## What the exercise asks
For this exercise, repeat all of the material verbatim apart from its images.

## Collected data
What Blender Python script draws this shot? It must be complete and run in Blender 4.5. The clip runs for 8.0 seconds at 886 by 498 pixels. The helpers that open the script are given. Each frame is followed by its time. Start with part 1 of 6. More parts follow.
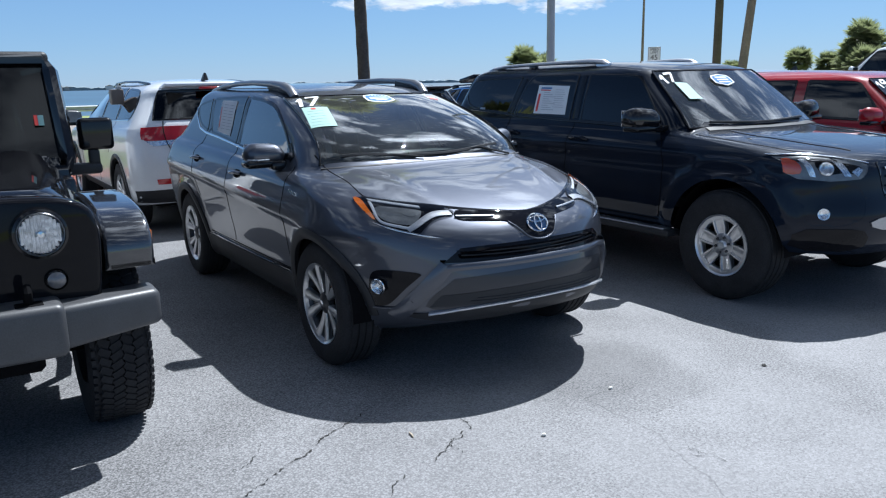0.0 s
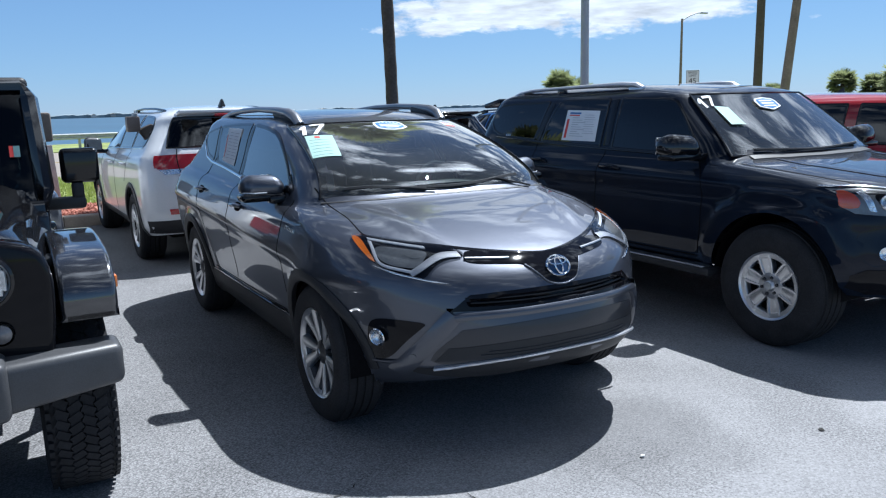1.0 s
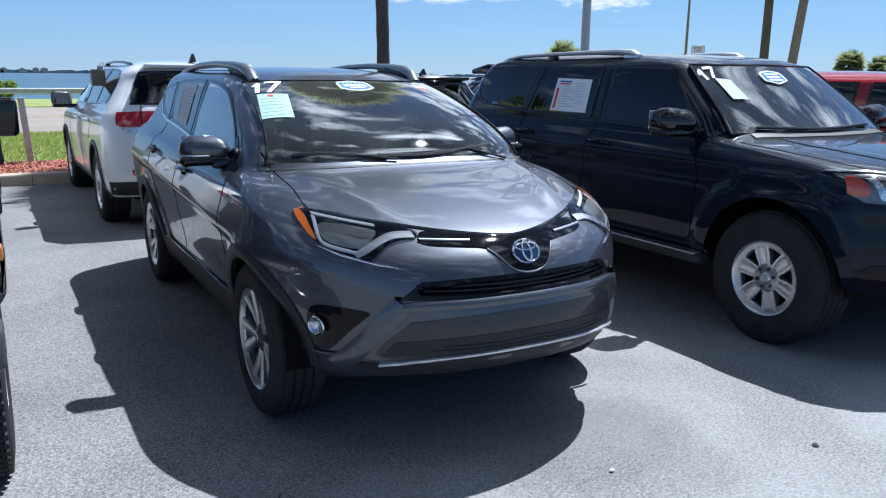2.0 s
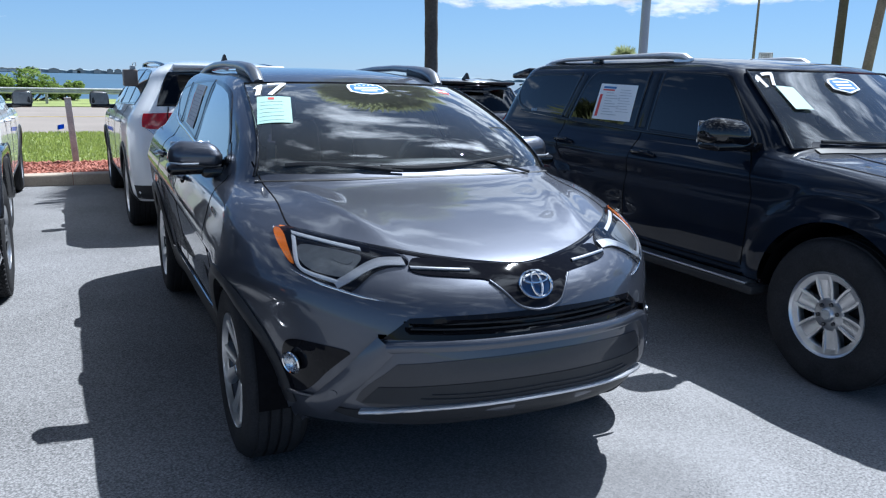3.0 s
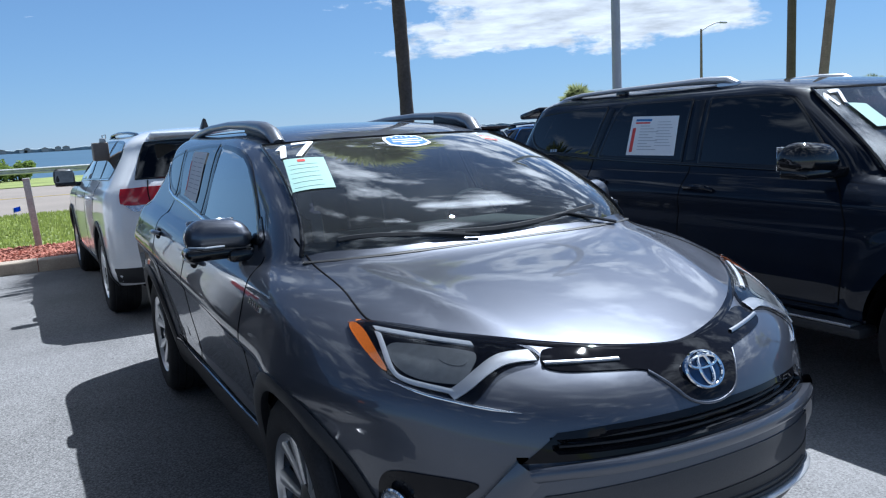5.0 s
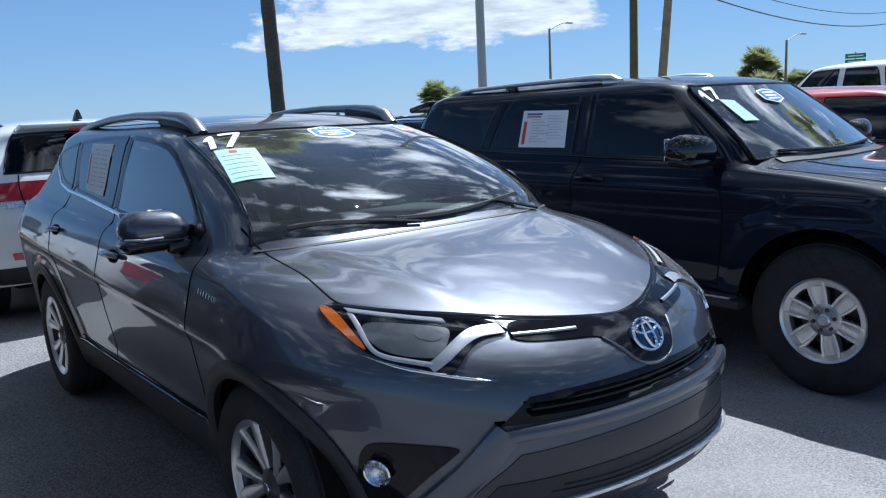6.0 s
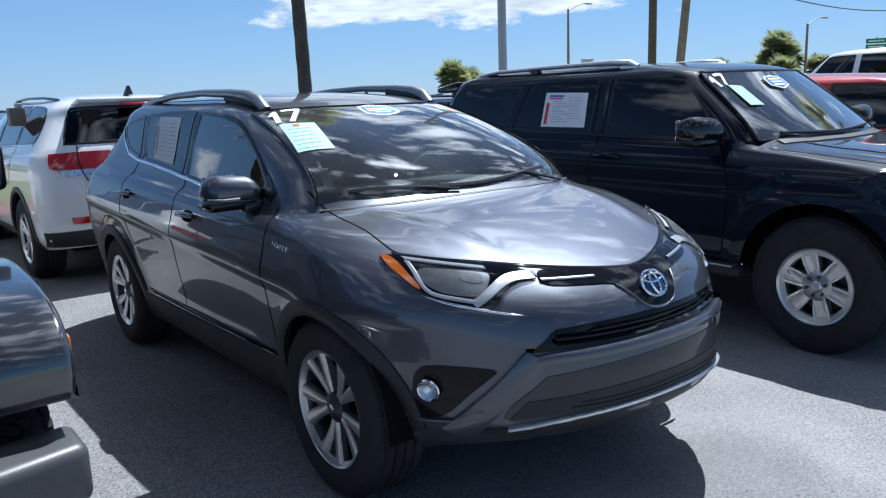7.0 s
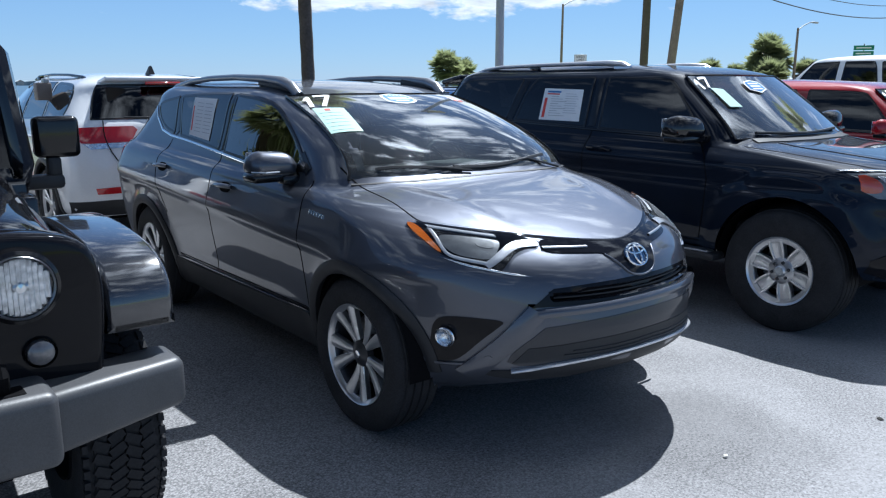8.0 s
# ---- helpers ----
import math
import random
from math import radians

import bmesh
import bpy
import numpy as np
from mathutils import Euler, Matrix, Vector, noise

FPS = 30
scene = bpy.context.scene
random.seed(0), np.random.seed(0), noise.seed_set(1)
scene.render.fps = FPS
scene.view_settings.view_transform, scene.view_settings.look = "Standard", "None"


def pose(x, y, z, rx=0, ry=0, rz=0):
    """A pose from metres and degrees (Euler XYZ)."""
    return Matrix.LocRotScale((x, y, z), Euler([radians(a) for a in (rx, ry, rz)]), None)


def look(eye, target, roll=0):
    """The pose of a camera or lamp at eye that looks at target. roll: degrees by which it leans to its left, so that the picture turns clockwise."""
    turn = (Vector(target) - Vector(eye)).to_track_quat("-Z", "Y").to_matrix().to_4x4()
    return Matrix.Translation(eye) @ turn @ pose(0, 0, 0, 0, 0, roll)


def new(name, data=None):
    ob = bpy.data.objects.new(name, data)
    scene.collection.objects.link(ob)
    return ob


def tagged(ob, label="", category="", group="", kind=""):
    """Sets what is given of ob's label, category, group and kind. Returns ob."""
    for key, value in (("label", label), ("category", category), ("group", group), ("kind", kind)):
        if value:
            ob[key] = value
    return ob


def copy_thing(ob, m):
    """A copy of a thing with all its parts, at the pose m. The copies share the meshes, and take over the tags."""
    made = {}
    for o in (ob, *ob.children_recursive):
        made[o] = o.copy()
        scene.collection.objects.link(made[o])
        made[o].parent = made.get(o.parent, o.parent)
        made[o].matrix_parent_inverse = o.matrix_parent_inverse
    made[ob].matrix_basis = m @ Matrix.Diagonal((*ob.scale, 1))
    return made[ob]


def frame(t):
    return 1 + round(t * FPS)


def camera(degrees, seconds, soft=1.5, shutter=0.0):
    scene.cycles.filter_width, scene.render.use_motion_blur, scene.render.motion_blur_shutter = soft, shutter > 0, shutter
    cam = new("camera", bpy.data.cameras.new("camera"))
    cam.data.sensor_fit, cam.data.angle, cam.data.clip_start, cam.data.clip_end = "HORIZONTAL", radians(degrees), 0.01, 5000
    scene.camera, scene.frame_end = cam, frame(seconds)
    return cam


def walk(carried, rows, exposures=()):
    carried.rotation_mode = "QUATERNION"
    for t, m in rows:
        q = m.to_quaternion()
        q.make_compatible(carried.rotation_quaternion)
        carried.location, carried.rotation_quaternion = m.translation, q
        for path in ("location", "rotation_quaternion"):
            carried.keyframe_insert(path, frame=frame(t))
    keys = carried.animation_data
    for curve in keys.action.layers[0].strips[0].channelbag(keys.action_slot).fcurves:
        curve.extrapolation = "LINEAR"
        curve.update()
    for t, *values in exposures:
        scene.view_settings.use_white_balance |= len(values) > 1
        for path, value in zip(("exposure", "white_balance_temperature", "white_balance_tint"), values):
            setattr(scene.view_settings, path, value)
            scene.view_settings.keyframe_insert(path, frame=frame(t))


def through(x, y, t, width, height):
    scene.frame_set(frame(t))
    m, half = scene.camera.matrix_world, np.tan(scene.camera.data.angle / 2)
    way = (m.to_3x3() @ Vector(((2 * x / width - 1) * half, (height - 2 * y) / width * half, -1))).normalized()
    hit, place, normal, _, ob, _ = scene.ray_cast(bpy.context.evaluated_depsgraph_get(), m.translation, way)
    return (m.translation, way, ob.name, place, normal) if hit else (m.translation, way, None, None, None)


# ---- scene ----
cam = camera(60.0, 8.0, soft=1.2)
PATH = [
    (0, (-2.529, -2.986, 1.57), (-1.486, -1.333, 1.145), -1.2),
    (0.5, (-2.43, -2.808, 1.576), (-1.351, -1.167, 1.199), -1.2),
    (1, (-2.172, -2.668, 1.572), (-1.202, -0.956, 1.21), -1.5),
    (1.5, (-1.945, -2.548, 1.54), (-1.006, -0.833, 1.123), -0.2),
    (1.7, (-1.891, -2.474, 1.531), (-0.92, -0.78, 1.096), 0.5),
    (2.8, (-1.449, -2.143, 1.53), (-0.565, -0.404, 1.089), 1.3),
    (3, (-1.392, -2.083, 1.524), (-0.553, -0.319, 1.094), 1.2),
    (3.5, (-1.416, -1.918, 1.529), (-0.591, -0.136, 1.147), 0.3),
    (4, (-1.513, -1.681, 1.522), (-0.684, 0.104, 1.169), -1.5),
    (4.2, (-1.523, -1.591, 1.516), (-0.716, 0.207, 1.178), -2.8),
    (5.3, (-1.538, -1.262, 1.514), (-0.51, 0.427, 1.211), -3.6),
    (5.5, (-1.619, -1.242, 1.512), (-0.517, 0.397, 1.196), -3.8),
    (6, (-1.865, -1.261, 1.519), (-0.626, 0.272, 1.177), -2.9),
    (6.5, (-2.044, -1.417, 1.516), (-0.799, 0.101, 1.136), -2.7),
    (7, (-2.237, -1.56, 1.529), (-1.033, -0.012, 1.138), -2.1),
    (7.5, (-2.463, -1.695, 1.543), (-1.258, -0.147, 1.152), -0.7),
    (8, (-2.647, -1.874, 1.546), (-1.418, -0.353, 1.129), 0.1),
]
walk(cam, [(t, look(eye, target, roll)) for t, eye, target, roll in PATH], [(0.0, 0.69, 5540, 8), (3.0, 0.79, 5420, 8), (5.5, 0.63, 5420, 8), (8.0, 0.78, 5500, 8)])

# ---- sky, sun, exposure ----
SUN = Vector((0.475, 0.215, 0.865)).normalized()

world = bpy.data.worlds.new("sky")
scene.world = world
world.use_nodes = True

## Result
What Blender Python script draws this shot? It must be complete and run in Blender 4.5. The clip runs for 8.0 seconds at 886 by 498 pixels. The helpers that open the script are given. Each frame is followed by its time. Start with part 1 of 6. More parts follow.
0.0 s
1.0 s
2.0 s
3.0 s
5.0 s
6.0 s
7.0 s
8.0 s
# ---- helpers ----
import math
import random
from math import radians

import bmesh
import bpy
import numpy as np
from mathutils import Euler, Matrix, Vector, noise

FPS = 30
scene = bpy.context.scene
random.seed(0), np.random.seed(0), noise.seed_set(1)
scene.render.fps = FPS
scene.view_settings.view_transform, scene.view_settings.look = "Standard", "None"


def pose(x, y, z, rx=0, ry=0, rz=0):
    """A pose from metres and degrees (Euler XYZ)."""
    return Matrix.LocRotScale((x, y, z), Euler([radians(a) for a in (rx, ry, rz)]), None)


def look(eye, target, roll=0):
    """The pose of a camera or lamp at eye that looks at target. roll: degrees by which it leans to its left, so that the picture turns clockwise."""
    turn = (Vector(target) - Vector(eye)).to_track_quat("-Z", "Y").to_matrix().to_4x4()
    return Matrix.Translation(eye) @ turn @ pose(0, 0, 0, 0, 0, roll)


def new(name, data=None):
    ob = bpy.data.objects.new(name, data)
    scene.collection.objects.link(ob)
    return ob


def tagged(ob, label="", category="", group="", kind=""):
    """Sets what is given of ob's label, category, group and kind. Returns ob."""
    for key, value in (("label", label), ("category", category), ("group", group), ("kind", kind)):
        if value:
            ob[key] = value
    return ob


def copy_thing(ob, m):
    """A copy of a thing with all its parts, at the pose m. The copies share the meshes, and take over the tags."""
    made = {}
    for o in (ob, *ob.children_recursive):
        made[o] = o.copy()
        scene.collection.objects.link(made[o])
        made[o].parent = made.get(o.parent, o.parent)
        made[o].matrix_parent_inverse = o.matrix_parent_inverse
    made[ob].matrix_basis = m @ Matrix.Diagonal((*ob.scale, 1))
    return made[ob]


def frame(t):
    return 1 + round(t * FPS)


def camera(degrees, seconds, soft=1.5, shutter=0.0):
    scene.cycles.filter_width, scene.render.use_motion_blur, scene.render.motion_blur_shutter = soft, shutter > 0, shutter
    cam = new("camera", bpy.data.cameras.new("camera"))
    cam.data.sensor_fit, cam.data.angle, cam.data.clip_start, cam.data.clip_end = "HORIZONTAL", radians(degrees), 0.01, 5000
    scene.camera, scene.frame_end = cam, frame(seconds)
    return cam


def walk(carried, rows, exposures=()):
    carried.rotation_mode = "QUATERNION"
    for t, m in rows:
        q = m.to_quaternion()
        q.make_compatible(carried.rotation_quaternion)
        carried.location, carried.rotation_quaternion = m.translation, q
        for path in ("location", "rotation_quaternion"):
            carried.keyframe_insert(path, frame=frame(t))
    keys = carried.animation_data
    for curve in keys.action.layers[0].strips[0].channelbag(keys.action_slot).fcurves:
        curve.extrapolation = "LINEAR"
        curve.update()
    for t, *values in exposures:
        scene.view_settings.use_white_balance |= len(values) > 1
        for path, value in zip(("exposure", "white_balance_temperature", "white_balance_tint"), values):
            setattr(scene.view_settings, path, value)
            scene.view_settings.keyframe_insert(path, frame=frame(t))


def through(x, y, t, width, height):
    scene.frame_set(frame(t))
    m, half = scene.camera.matrix_world, np.tan(scene.camera.data.angle / 2)
    way = (m.to_3x3() @ Vector(((2 * x / width - 1) * half, (height - 2 * y) / width * half, -1))).normalized()
    hit, place, normal, _, ob, _ = scene.ray_cast(bpy.context.evaluated_depsgraph_get(), m.translation, way)
    return (m.translation, way, ob.name, place, normal) if hit else (m.translation, way, None, None, None)


# ---- scene ----
cam = camera(60.0, 8.0, soft=1.2)
PATH = [
    (0, (-2.529, -2.986, 1.57), (-1.486, -1.333, 1.145), -1.2),
    (0.5, (-2.43, -2.808, 1.576), (-1.351, -1.167, 1.199), -1.2),
    (1, (-2.172, -2.668, 1.572), (-1.202, -0.956, 1.21), -1.5),
    (1.5, (-1.945, -2.548, 1.54), (-1.006, -0.833, 1.123), -0.2),
    (1.7, (-1.891, -2.474, 1.531), (-0.92, -0.78, 1.096), 0.5),
    (2.8, (-1.449, -2.143, 1.53), (-0.565, -0.404, 1.089), 1.3),
    (3, (-1.392, -2.083, 1.524), (-0.553, -0.319, 1.094), 1.2),
    (3.5, (-1.416, -1.918, 1.529), (-0.591, -0.136, 1.147), 0.3),
    (4, (-1.513, -1.681, 1.522), (-0.684, 0.104, 1.169), -1.5),
    (4.2, (-1.523, -1.591, 1.516), (-0.716, 0.207, 1.178), -2.8),
    (5.3, (-1.538, -1.262, 1.514), (-0.51, 0.427, 1.211), -3.6),
    (5.5, (-1.619, -1.242, 1.512), (-0.517, 0.397, 1.196), -3.8),
    (6, (-1.865, -1.261, 1.519), (-0.626, 0.272, 1.177), -2.9),
    (6.5, (-2.044, -1.417, 1.516), (-0.799, 0.101, 1.136), -2.7),
    (7, (-2.237, -1.56, 1.529), (-1.033, -0.012, 1.138), -2.1),
    (7.5, (-2.463, -1.695, 1.543), (-1.258, -0.147, 1.152), -0.7),
    (8, (-2.647, -1.874, 1.546), (-1.418, -0.353, 1.129), 0.1),
]
walk(cam, [(t, look(eye, target, roll)) for t, eye, target, roll in PATH], [(0.0, 0.69, 5540, 8), (3.0, 0.79, 5420, 8), (5.5, 0.63, 5420, 8), (8.0, 0.78, 5500, 8)])

# ---- sky, sun, exposure ----
SUN = Vector((0.475, 0.215, 0.865)).normalized()

world = bpy.data.worlds.new("sky")
scene.world = world
world.use_nodes = True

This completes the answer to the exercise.